At least they have a talk later (87-88) about how she was beguiled and how her choices are now her own, which makes me feel a little better. A very little. Until Dragos started spouting nonsense about how Pia “belongs” to him. GROSS. Pia does correct him before they indulge in some pretty hot over-the-clothes action, and when she tells him to stop he stops. Thank goodness.

Man, I really hoped this was going to be funny. I just don’t get it — why can’t a novel geared toward women, in which we know the characters are going to fall for each other, feature clear consent at all times?

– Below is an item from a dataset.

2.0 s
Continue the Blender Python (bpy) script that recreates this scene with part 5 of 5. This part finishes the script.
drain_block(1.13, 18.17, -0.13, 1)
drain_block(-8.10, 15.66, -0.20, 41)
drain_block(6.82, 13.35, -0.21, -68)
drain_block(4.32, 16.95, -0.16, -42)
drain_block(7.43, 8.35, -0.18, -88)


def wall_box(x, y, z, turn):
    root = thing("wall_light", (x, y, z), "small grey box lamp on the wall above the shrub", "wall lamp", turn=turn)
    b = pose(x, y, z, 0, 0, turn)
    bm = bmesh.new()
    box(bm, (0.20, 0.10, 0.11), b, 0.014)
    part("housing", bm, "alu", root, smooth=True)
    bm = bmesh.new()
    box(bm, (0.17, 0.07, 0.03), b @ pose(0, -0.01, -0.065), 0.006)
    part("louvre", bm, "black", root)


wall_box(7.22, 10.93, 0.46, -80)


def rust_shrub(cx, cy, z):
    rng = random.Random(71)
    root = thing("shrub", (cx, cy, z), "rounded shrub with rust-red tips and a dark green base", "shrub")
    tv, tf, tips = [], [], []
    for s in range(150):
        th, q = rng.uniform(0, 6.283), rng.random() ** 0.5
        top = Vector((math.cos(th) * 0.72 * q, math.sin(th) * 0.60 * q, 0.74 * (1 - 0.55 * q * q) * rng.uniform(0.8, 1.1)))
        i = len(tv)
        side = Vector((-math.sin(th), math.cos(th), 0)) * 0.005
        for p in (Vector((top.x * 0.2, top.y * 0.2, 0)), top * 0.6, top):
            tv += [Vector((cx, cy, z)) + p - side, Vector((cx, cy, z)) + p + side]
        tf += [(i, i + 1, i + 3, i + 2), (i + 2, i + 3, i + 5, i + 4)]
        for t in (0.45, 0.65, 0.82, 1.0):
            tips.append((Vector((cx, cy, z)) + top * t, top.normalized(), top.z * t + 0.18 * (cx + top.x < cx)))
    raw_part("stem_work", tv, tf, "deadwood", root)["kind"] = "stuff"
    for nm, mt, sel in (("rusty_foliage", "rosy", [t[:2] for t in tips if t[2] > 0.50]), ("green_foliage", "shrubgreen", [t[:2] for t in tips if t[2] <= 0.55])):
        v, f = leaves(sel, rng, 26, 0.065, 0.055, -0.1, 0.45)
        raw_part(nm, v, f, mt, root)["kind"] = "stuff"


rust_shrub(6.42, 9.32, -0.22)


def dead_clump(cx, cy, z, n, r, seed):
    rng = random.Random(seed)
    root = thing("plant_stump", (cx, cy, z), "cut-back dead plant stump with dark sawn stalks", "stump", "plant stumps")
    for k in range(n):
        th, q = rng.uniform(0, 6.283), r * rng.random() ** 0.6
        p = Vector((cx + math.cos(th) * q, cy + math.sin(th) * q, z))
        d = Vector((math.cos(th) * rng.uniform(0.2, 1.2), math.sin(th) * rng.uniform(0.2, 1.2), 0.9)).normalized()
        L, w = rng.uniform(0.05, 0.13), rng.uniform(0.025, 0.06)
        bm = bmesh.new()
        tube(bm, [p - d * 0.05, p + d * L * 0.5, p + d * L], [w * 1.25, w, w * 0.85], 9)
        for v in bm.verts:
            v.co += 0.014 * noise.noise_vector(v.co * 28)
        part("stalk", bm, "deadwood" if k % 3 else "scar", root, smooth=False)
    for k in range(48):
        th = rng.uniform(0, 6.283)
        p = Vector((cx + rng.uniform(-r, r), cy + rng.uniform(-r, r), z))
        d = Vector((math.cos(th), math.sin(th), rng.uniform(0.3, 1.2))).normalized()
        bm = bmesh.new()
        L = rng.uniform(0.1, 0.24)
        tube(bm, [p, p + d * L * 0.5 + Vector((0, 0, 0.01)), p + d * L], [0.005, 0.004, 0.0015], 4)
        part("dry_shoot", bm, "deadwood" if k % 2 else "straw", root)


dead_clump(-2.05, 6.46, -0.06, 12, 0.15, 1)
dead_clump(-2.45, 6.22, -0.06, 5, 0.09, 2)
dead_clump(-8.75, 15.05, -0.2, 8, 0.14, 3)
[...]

The rest of this first-third is a pretty good time. Dragos catches Pia and tells her that her ex is dead (boo hoo), and then pulls a Mr. Rochester when she almost faints, getting her a blanket and a drink. Pia reveals that she’s got a cool trick—locks can’t hold her— and then proceeds to use some political wiles and an order of steak to get Dragos shot with some sort of elf dart (why are elves always archers?), but then finds him so irresistible that she stays by his side to nurse him. Aw. I think the message is pretty loud and clear: Pia is attracted to the huge, dangerous,  good-looking dragon.

Now I’ve written more than a thousand words about this treasure, so let’s cut to the end. Someone has been very naughty and betrayed Dragos, which means that he and Pia are captured by goblins and dragged into an “Other” land, some sort of rip in the space-time continuum where mechanical weapons don’t work (like the Terminator’s time bubble). Dragos is apparently too incapacitated to launch more than one fireball (using his eyes — like a cross between Cyclops and Gandalf). Pia’s really freaked out about bleeding (can I get a Freudian in here, please?), and when Chapter 7 ends, the goblins are about to take Pia and Dragos into their fortress. Because what would a romance novel be with a dungeon?

See? It’s my first one, and I’m learning already!

By the way, who else wants to turn the metaphors of consuming and devouring into a publishable paper?